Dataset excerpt
-- Begin --

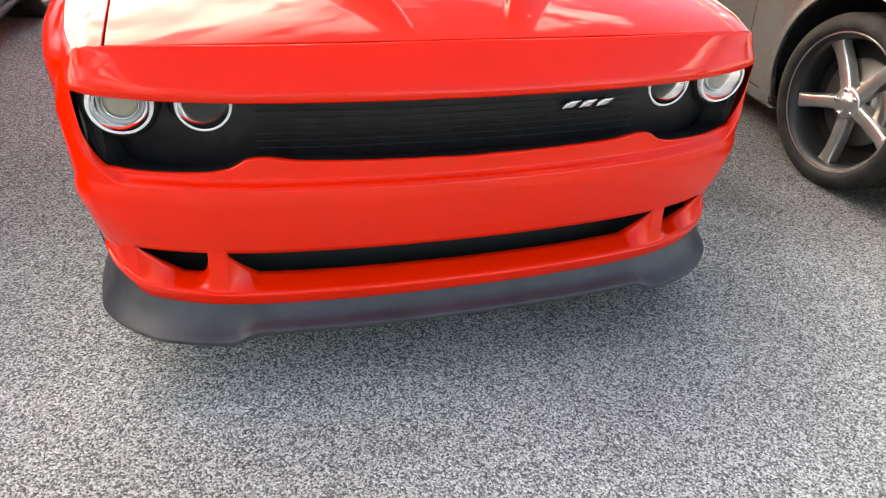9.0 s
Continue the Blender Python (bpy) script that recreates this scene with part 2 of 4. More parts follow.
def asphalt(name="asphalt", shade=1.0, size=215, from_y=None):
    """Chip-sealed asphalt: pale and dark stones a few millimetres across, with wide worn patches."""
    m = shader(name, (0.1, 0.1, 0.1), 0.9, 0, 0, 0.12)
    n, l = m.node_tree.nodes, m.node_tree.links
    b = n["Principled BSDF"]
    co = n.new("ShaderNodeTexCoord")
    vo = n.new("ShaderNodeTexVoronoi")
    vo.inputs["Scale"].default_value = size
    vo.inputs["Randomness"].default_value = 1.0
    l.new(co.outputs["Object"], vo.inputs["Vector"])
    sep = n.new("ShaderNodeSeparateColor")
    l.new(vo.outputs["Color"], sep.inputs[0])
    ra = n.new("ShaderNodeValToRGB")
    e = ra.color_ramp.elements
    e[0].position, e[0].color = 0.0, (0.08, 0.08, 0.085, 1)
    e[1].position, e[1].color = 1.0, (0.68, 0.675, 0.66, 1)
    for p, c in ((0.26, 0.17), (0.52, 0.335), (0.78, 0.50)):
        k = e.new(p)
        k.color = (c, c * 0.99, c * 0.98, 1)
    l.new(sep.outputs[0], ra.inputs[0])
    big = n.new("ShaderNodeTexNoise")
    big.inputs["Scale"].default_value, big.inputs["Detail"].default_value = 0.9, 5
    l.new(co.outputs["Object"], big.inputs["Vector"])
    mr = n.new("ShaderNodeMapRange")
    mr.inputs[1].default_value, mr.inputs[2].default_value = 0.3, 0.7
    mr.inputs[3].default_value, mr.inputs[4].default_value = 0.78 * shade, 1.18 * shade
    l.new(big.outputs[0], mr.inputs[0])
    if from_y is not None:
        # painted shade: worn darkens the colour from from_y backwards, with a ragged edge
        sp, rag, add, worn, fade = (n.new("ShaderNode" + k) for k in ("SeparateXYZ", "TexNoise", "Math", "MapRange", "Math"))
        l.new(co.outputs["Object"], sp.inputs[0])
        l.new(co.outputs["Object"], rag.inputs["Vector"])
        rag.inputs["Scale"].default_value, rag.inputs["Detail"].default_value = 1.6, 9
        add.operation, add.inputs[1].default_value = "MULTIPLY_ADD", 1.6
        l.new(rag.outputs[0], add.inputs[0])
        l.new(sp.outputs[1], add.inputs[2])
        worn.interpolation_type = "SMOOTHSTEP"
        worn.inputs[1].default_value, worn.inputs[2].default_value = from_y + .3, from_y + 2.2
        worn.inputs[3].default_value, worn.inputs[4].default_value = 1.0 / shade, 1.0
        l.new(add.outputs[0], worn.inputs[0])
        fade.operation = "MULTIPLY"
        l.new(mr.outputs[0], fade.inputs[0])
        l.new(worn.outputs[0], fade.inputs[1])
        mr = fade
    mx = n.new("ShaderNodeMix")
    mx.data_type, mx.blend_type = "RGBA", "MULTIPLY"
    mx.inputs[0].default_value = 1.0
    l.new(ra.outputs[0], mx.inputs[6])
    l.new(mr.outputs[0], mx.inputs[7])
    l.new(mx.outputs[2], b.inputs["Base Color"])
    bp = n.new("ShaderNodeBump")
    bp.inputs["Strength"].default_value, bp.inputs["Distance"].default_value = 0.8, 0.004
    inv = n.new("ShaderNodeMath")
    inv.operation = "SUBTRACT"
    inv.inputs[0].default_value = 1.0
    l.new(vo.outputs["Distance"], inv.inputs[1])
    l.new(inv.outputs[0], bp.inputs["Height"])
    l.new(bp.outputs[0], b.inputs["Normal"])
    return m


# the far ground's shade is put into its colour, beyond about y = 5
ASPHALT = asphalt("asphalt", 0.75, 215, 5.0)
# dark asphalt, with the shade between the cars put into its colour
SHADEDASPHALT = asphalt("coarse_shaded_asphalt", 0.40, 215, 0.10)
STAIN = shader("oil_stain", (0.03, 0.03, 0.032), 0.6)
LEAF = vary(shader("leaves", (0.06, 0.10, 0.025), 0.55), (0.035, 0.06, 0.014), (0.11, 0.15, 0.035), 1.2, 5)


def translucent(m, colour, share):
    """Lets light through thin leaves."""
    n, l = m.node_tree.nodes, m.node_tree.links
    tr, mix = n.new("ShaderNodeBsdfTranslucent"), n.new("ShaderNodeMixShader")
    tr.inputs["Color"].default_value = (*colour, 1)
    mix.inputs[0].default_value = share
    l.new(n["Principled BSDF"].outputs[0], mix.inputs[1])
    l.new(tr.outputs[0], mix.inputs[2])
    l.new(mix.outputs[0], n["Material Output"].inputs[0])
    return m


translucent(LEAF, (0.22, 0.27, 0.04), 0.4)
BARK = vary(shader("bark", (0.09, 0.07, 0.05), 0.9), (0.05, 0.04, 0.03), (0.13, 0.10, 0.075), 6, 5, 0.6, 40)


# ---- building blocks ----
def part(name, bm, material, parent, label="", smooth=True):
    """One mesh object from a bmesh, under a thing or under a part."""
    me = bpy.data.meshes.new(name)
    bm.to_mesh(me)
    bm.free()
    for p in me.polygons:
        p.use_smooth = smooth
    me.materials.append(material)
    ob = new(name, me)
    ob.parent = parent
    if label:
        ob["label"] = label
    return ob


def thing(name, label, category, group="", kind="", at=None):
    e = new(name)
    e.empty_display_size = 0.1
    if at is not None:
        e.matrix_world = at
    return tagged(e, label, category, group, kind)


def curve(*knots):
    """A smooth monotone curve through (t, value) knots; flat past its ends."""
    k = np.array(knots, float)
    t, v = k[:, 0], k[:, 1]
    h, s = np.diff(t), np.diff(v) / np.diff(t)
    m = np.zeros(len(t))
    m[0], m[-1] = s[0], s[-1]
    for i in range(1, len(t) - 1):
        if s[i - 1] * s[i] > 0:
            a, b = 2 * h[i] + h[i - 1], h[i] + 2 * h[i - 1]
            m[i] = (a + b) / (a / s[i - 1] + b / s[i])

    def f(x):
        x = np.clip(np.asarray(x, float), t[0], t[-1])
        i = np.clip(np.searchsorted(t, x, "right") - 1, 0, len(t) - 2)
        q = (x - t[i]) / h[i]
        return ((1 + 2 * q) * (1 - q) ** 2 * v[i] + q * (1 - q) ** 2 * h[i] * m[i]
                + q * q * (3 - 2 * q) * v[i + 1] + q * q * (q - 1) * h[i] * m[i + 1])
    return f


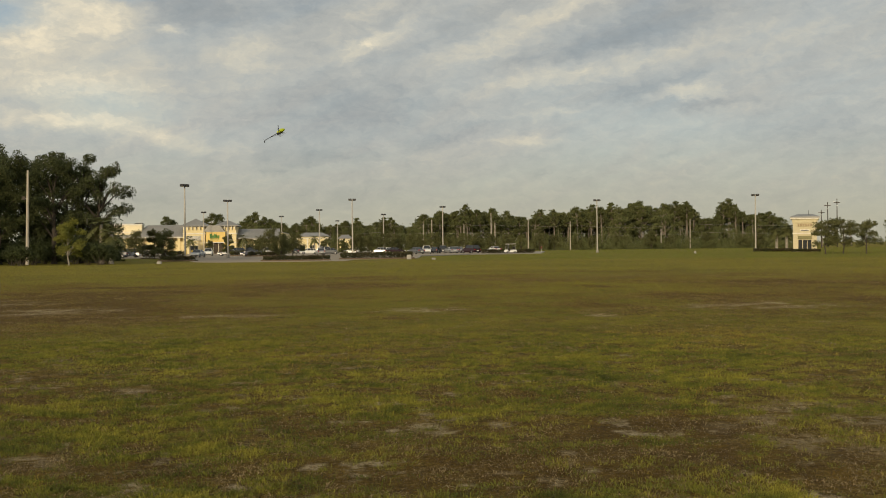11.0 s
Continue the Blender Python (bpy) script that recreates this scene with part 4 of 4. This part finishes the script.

-- End --

Required work: Restate the data above word for word. Skip every picture.

Full answer:
9.0 s
Continue the Blender Python (bpy) script that recreates this scene with part 2 of 4. More parts follow.
def asphalt(name="asphalt", shade=1.0, size=215, from_y=None):
    """Chip-sealed asphalt: pale and dark stones a few millimetres across, with wide worn patches."""
    m = shader(name, (0.1, 0.1, 0.1), 0.9, 0, 0, 0.12)
    n, l = m.node_tree.nodes, m.node_tree.links
    b = n["Principled BSDF"]
    co = n.new("ShaderNodeTexCoord")
    vo = n.new("ShaderNodeTexVoronoi")
    vo.inputs["Scale"].default_value = size
    vo.inputs["Randomness"].default_value = 1.0
    l.new(co.outputs["Object"], vo.inputs["Vector"])
    sep = n.new("ShaderNodeSeparateColor")
    l.new(vo.outputs["Color"], sep.inputs[0])
    ra = n.new("ShaderNodeValToRGB")
    e = ra.color_ramp.elements
    e[0].position, e[0].color = 0.0, (0.08, 0.08, 0.085, 1)
    e[1].position, e[1].color = 1.0, (0.68, 0.675, 0.66, 1)
    for p, c in ((0.26, 0.17), (0.52, 0.335), (0.78, 0.50)):
        k = e.new(p)
        k.color = (c, c * 0.99, c * 0.98, 1)
    l.new(sep.outputs[0], ra.inputs[0])
    big = n.new("ShaderNodeTexNoise")
    big.inputs["Scale"].default_value, big.inputs["Detail"].default_value = 0.9, 5
    l.new(co.outputs["Object"], big.inputs["Vector"])
    mr = n.new("ShaderNodeMapRange")
    mr.inputs[1].default_value, mr.inputs[2].default_value = 0.3, 0.7
    mr.inputs[3].default_value, mr.inputs[4].default_value = 0.78 * shade, 1.18 * shade
    l.new(big.outputs[0], mr.inputs[0])
    if from_y is not None:
        # painted shade: worn darkens the colour from from_y backwards, with a ragged edge
        sp, rag, add, worn, fade = (n.new("ShaderNode" + k) for k in ("SeparateXYZ", "TexNoise", "Math", "MapRange", "Math"))
        l.new(co.outputs["Object"], sp.inputs[0])
        l.new(co.outputs["Object"], rag.inputs["Vector"])
        rag.inputs["Scale"].default_value, rag.inputs["Detail"].default_value = 1.6, 9
        add.operation, add.inputs[1].default_value = "MULTIPLY_ADD", 1.6
        l.new(rag.outputs[0], add.inputs[0])
        l.new(sp.outputs[1], add.inputs[2])
        worn.interpolation_type = "SMOOTHSTEP"
        worn.inputs[1].default_value, worn.inputs[2].default_value = from_y + .3, from_y + 2.2
        worn.inputs[3].default_value, worn.inputs[4].default_value = 1.0 / shade, 1.0
        l.new(add.outputs[0], worn.inputs[0])
        fade.operation = "MULTIPLY"
        l.new(mr.outputs[0], fade.inputs[0])
        l.new(worn.outputs[0], fade.inputs[1])
        mr = fade
    mx = n.new("ShaderNodeMix")
    mx.data_type, mx.blend_type = "RGBA", "MULTIPLY"
    mx.inputs[0].default_value = 1.0
    l.new(ra.outputs[0], mx.inputs[6])
    l.new(mr.outputs[0], mx.inputs[7])
    l.new(mx.outputs[2], b.inputs["Base Color"])
    bp = n.new("ShaderNodeBump")
    bp.inputs["Strength"].default_value, bp.inputs["Distance"].default_value = 0.8, 0.004
    inv = n.new("ShaderNodeMath")
    inv.operation = "SUBTRACT"
    inv.inputs[0].default_value = 1.0
    l.new(vo.outputs["Distance"], inv.inputs[1])
    l.new(inv.outputs[0], bp.inputs["Height"])
    l.new(bp.outputs[0], b.inputs["Normal"])
    return m


# the far ground's shade is put into its colour, beyond about y = 5
ASPHALT = asphalt("asphalt", 0.75, 215, 5.0)
# dark asphalt, with the shade between the cars put into its colour
SHADEDASPHALT = asphalt("coarse_shaded_asphalt", 0.40, 215, 0.10)
STAIN = shader("oil_stain", (0.03, 0.03, 0.032), 0.6)
LEAF = vary(shader("leaves", (0.06, 0.10, 0.025), 0.55), (0.035, 0.06, 0.014), (0.11, 0.15, 0.035), 1.2, 5)


def translucent(m, colour, share):
    """Lets light through thin leaves."""
    n, l = m.node_tree.nodes, m.node_tree.links
    tr, mix = n.new("ShaderNodeBsdfTranslucent"), n.new("ShaderNodeMixShader")
    tr.inputs["Color"].default_value = (*colour, 1)
    mix.inputs[0].default_value = share
    l.new(n["Principled BSDF"].outputs[0], mix.inputs[1])
    l.new(tr.outputs[0], mix.inputs[2])
    l.new(mix.outputs[0], n["Material Output"].inputs[0])
    return m


translucent(LEAF, (0.22, 0.27, 0.04), 0.4)
BARK = vary(shader("bark", (0.09, 0.07, 0.05), 0.9), (0.05, 0.04, 0.03), (0.13, 0.10, 0.075), 6, 5, 0.6, 40)


# ---- building blocks ----
def part(name, bm, material, parent, label="", smooth=True):
    """One mesh object from a bmesh, under a thing or under a part."""
    me = bpy.data.meshes.new(name)
    bm.to_mesh(me)
    bm.free()
    for p in me.polygons:
        p.use_smooth = smooth
    me.materials.append(material)
    ob = new(name, me)
    ob.parent = parent
    if label:
        ob["label"] = label
    return ob


def thing(name, label, category, group="", kind="", at=None):
    e = new(name)
    e.empty_display_size = 0.1
    if at is not None:
        e.matrix_world = at
    return tagged(e, label, category, group, kind)


def curve(*knots):
    """A smooth monotone curve through (t, value) knots; flat past its ends."""
    k = np.array(knots, float)
    t, v = k[:, 0], k[:, 1]
    h, s = np.diff(t), np.diff(v) / np.diff(t)
    m = np.zeros(len(t))
    m[0], m[-1] = s[0], s[-1]
    for i in range(1, len(t) - 1):
        if s[i - 1] * s[i] > 0:
            a, b = 2 * h[i] + h[i - 1], h[i] + 2 * h[i - 1]
            m[i] = (a + b) / (a / s[i - 1] + b / s[i])

    def f(x):
        x = np.clip(np.asarray(x, float), t[0], t[-1])
        i = np.clip(np.searchsorted(t, x, "right") - 1, 0, len(t) - 2)
        q = (x - t[i]) / h[i]
        return ((1 + 2 * q) * (1 - q) ** 2 * v[i] + q * (1 - q) ** 2 * h[i] * m[i]
                + q * q * (3 - 2 * q) * v[i + 1] + q * q * (q - 1) * h[i] * m[i + 1])
    return f


11.0 s
Continue the Blender Python (bpy) script that recreates this scene with part 4 of 4. This part finishes the script.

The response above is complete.